WORK REQUIRED: Each record that follows should be repeated exactly, minus any images.

(Scene script records)
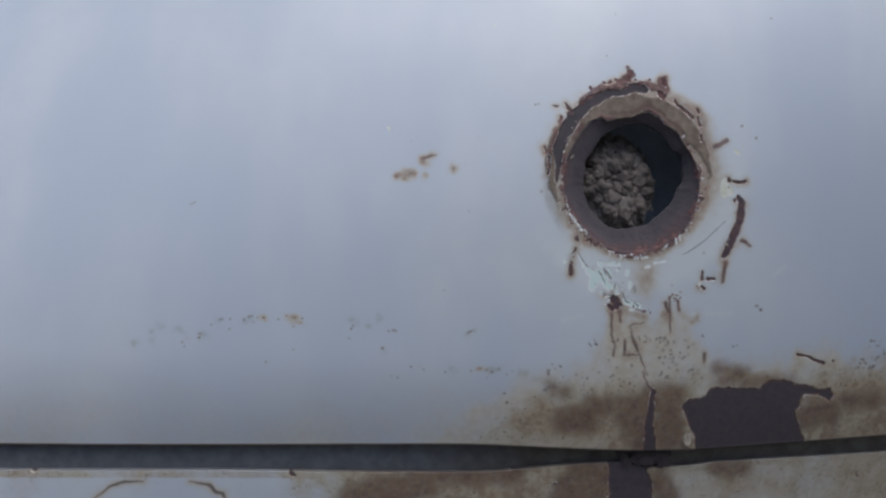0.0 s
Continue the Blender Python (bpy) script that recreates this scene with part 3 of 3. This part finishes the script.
    f["pale"] = (1 - smooth(wr, 57, 66)) * smooth(-np.abs((a + 65 + 180) % 360 - 180), -95, -55)
    f["pale"] = np.clip(f["pale"] + 0.5 * np.exp(-np.maximum(strokes(wx, z, SCUFF), 0) / 0.8), 0, 1)
    f["pale"] = np.clip(f["pale"] + 0.8 * np.exp(-np.maximum(f["fresh"], 0) / 4.0), 0, 1)
    f["dust"] = (0.5 + 0.8 * cloud(x, z, 3)) * np.exp(-np.maximum(strokes(wx, wz, PALE_SPOTS + DOT_STAIN[2:4] + DOT_STAIN[6:]), 0) / 1.0)
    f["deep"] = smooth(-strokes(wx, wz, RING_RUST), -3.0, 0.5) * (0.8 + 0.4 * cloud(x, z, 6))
    f["streak"] = np.exp(-(((r - edge_r - 2.6 - 2.2 * cloud(x, z, 12)) / 1.3) ** 2)) * smooth(a, 20, 45) * (1 - smooth(a, 92, 118)) + 0.5 * smooth(cloud(x, z, 8, 3), 0.1, 0.4)
    f["band"] = band_of(x, z)
    top = top_of_grime(x)
    f["grime"] = smooth(top - z + 15 * cloud(x, z, 22) + 7 * cloud(x + 50, z, 7), -10, 22) * (1 - 0.45 * smooth(-z, 130, 142) * (1 - smooth(x, -20, 10)))
    far = smooth(x, 104, 124) * smooth(top - z + 5 * cloud(x, z * 0.12, 5) + 4 * cloud(x, z, 14), -3, 5)
    f["grime"] = np.maximum(f["grime"], far * np.clip(0.5 + 0.5 * cloud(x, z * 0.15, 6) + 0.3 * cloud(x, z, 12), 0, 1) * (1 - 0.6 * smooth(-z, 128, 143)))
    spread = 6 * cloud(x + 40, z, 10)
    f["filler"] = smooth(a, -10, 45) * (1 - smooth(a, 78, 98)) * (1 - smooth(r + spread, 42, 58)) * np.clip(0.62 + 0.9 * cloud(x, z, 9), 0, 1)
    f["filler"] = f["filler"] + 0.5 * smooth(-np.abs((a + 170 + 180) % 360 - 180), -34, -14) * (1 - smooth(r + 0.4 * spread, 46, 49))
    f["wash"] = smooth(top_of_wash(x + 6 * cloud(x, z, 12)) - z + 9 * cloud(x, z * 0.6, 16) + 5 * cloud(x + 90, z, 5), -7, 13)
    f["wash"] = np.clip(f["wash"] + smooth(-z, 95, 140) * np.clip(0.45 + 0.5 * cloud(x, z, 30), 0, 1), 0, 1)
    return f


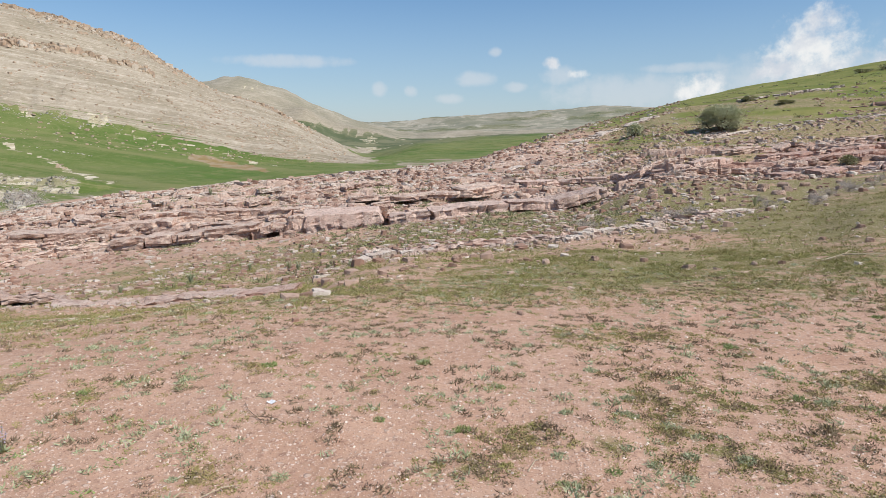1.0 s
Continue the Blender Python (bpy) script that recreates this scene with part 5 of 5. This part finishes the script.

COMPLETED EXERCISE:
0.0 s
Continue the Blender Python (bpy) script that recreates this scene with part 3 of 3. This part finishes the script.
    f["pale"] = (1 - smooth(wr, 57, 66)) * smooth(-np.abs((a + 65 + 180) % 360 - 180), -95, -55)
    f["pale"] = np.clip(f["pale"] + 0.5 * np.exp(-np.maximum(strokes(wx, z, SCUFF), 0) / 0.8), 0, 1)
    f["pale"] = np.clip(f["pale"] + 0.8 * np.exp(-np.maximum(f["fresh"], 0) / 4.0), 0, 1)
    f["dust"] = (0.5 + 0.8 * cloud(x, z, 3)) * np.exp(-np.maximum(strokes(wx, wz, PALE_SPOTS + DOT_STAIN[2:4] + DOT_STAIN[6:]), 0) / 1.0)
    f["deep"] = smooth(-strokes(wx, wz, RING_RUST), -3.0, 0.5) * (0.8 + 0.4 * cloud(x, z, 6))
    f["streak"] = np.exp(-(((r - edge_r - 2.6 - 2.2 * cloud(x, z, 12)) / 1.3) ** 2)) * smooth(a, 20, 45) * (1 - smooth(a, 92, 118)) + 0.5 * smooth(cloud(x, z, 8, 3), 0.1, 0.4)
    f["band"] = band_of(x, z)
    top = top_of_grime(x)
    f["grime"] = smooth(top - z + 15 * cloud(x, z, 22) + 7 * cloud(x + 50, z, 7), -10, 22) * (1 - 0.45 * smooth(-z, 130, 142) * (1 - smooth(x, -20, 10)))
    far = smooth(x, 104, 124) * smooth(top - z + 5 * cloud(x, z * 0.12, 5) + 4 * cloud(x, z, 14), -3, 5)
    f["grime"] = np.maximum(f["grime"], far * np.clip(0.5 + 0.5 * cloud(x, z * 0.15, 6) + 0.3 * cloud(x, z, 12), 0, 1) * (1 - 0.6 * smooth(-z, 128, 143)))
    spread = 6 * cloud(x + 40, z, 10)
    f["filler"] = smooth(a, -10, 45) * (1 - smooth(a, 78, 98)) * (1 - smooth(r + spread, 42, 58)) * np.clip(0.62 + 0.9 * cloud(x, z, 9), 0, 1)
    f["filler"] = f["filler"] + 0.5 * smooth(-np.abs((a + 170 + 180) % 360 - 180), -34, -14) * (1 - smooth(r + 0.4 * spread, 46, 49))
    f["wash"] = smooth(top_of_wash(x + 6 * cloud(x, z, 12)) - z + 9 * cloud(x, z * 0.6, 16) + 5 * cloud(x + 90, z, 5), -7, 13)
    f["wash"] = np.clip(f["wash"] + smooth(-z, 95, 140) * np.clip(0.45 + 0.5 * cloud(x, z, 30), 0, 1), 0, 1)
    return f


1.0 s
Continue the Blender Python (bpy) script that recreates this scene with part 5 of 5. This part finishes the script.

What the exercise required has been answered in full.